For some, having resources available to them at home might be a solution to bringing relationship problems to the surface.

Rose recommends reading relationship books or listening to podcasts, which can be a happy medium if one partner is resistant to traditional therapy, and another wants to give it a try.

“Then share talking points with one another,” says Rose. “It’s a neutral way of gaining tools and giving us the language to name and communicate what we are experiencing, while still gaining great insight to ourselves and our relationship.”

Smith also recommends online or video courses for couples who want to get help but do it with privacy.

Our Relationship and other similar online programs guide couples through a range of relationship challenges without having to even leave the house.
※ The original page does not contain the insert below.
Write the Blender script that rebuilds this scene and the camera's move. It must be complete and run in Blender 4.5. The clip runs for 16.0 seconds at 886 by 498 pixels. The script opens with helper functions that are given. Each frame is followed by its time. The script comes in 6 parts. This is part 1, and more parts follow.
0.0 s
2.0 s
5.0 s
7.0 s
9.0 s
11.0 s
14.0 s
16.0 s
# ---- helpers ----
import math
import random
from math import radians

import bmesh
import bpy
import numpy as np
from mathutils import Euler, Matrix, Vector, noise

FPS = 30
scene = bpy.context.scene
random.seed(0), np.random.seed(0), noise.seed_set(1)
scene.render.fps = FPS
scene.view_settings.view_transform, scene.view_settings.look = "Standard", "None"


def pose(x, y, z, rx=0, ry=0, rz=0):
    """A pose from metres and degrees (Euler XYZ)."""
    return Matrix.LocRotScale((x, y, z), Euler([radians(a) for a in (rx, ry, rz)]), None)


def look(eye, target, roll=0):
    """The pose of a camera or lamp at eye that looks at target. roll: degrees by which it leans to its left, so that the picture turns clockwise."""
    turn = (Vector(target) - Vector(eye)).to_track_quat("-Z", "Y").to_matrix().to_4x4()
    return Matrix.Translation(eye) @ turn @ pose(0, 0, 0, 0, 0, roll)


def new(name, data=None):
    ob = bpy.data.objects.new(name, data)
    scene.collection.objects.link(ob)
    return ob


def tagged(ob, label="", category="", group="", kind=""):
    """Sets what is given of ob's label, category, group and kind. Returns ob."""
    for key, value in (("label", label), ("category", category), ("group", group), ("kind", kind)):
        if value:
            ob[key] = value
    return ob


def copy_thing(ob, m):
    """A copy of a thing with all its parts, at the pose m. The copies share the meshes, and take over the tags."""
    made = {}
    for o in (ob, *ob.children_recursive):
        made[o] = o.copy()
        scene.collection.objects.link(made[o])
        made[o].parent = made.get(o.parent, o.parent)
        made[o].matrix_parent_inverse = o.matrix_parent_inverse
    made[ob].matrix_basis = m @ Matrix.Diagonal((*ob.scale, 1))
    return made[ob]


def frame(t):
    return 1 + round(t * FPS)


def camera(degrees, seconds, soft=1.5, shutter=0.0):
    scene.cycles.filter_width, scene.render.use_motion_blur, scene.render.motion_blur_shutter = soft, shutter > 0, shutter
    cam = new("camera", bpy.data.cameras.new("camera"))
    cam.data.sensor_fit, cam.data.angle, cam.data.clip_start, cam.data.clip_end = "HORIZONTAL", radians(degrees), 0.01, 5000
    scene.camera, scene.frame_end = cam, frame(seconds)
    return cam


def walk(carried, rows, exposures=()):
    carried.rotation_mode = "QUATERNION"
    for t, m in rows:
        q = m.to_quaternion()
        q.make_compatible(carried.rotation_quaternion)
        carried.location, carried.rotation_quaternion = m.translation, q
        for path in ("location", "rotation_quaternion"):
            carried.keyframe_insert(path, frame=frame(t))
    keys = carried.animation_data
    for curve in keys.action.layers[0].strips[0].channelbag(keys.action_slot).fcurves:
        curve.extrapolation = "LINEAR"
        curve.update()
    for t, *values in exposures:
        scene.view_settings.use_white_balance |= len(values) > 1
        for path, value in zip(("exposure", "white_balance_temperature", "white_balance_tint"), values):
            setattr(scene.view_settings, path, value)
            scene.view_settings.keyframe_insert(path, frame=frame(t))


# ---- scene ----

As long as you do your homework and find a course or program that’s taught by someone with valid credentials, online courses can be a real game changer,” says Smith.

Setting aside a specific recurring date, time and location to have a check-in is an easy way to replicate one of the best parts about therapy in your own home.

Kara Lissy, LCSW

Schedule a weekly date night

If a couple did go to therapy, they’d have a recurring appointment on the calendar to see their therapist. Instead, an option can be to use that calendar time for an intentional and pre-scheduled date.

“Undivided attention and communication can feel impossible on a regular basis, especially when feeling rushed before work or tired after a long weekend. Setting aside a specific recurring date, time and location to have a check-in is an easy way to replicate one of the best parts about therapy in your own home,” says Lissy. “Knowing you both have a safe space and reliable time to fall back on to express any concerns that have cropped up throughout the week can help you have a chance to feel heard. Just make sure you honor the commitment, though; canceling check-ins frequently can result in a loss of trust.”

Lissy also recommends that this weekly date night happens outside the house, for best results.

“It’s rare to get uninterrupted time with our significant others. It seems something digital is always grappling for our attention,” says Lissy. “Also, it sets an important example to one another that you value time together with just the two of you. It’s easy to order in, watch Netflix and stare at each other’s phones and call it ‘quality time,’ but when you make a reservation, grab tickets to a show or make plans to take a walk in the park, you’re setting aside a special place and time and have a fun activity to look forward to.”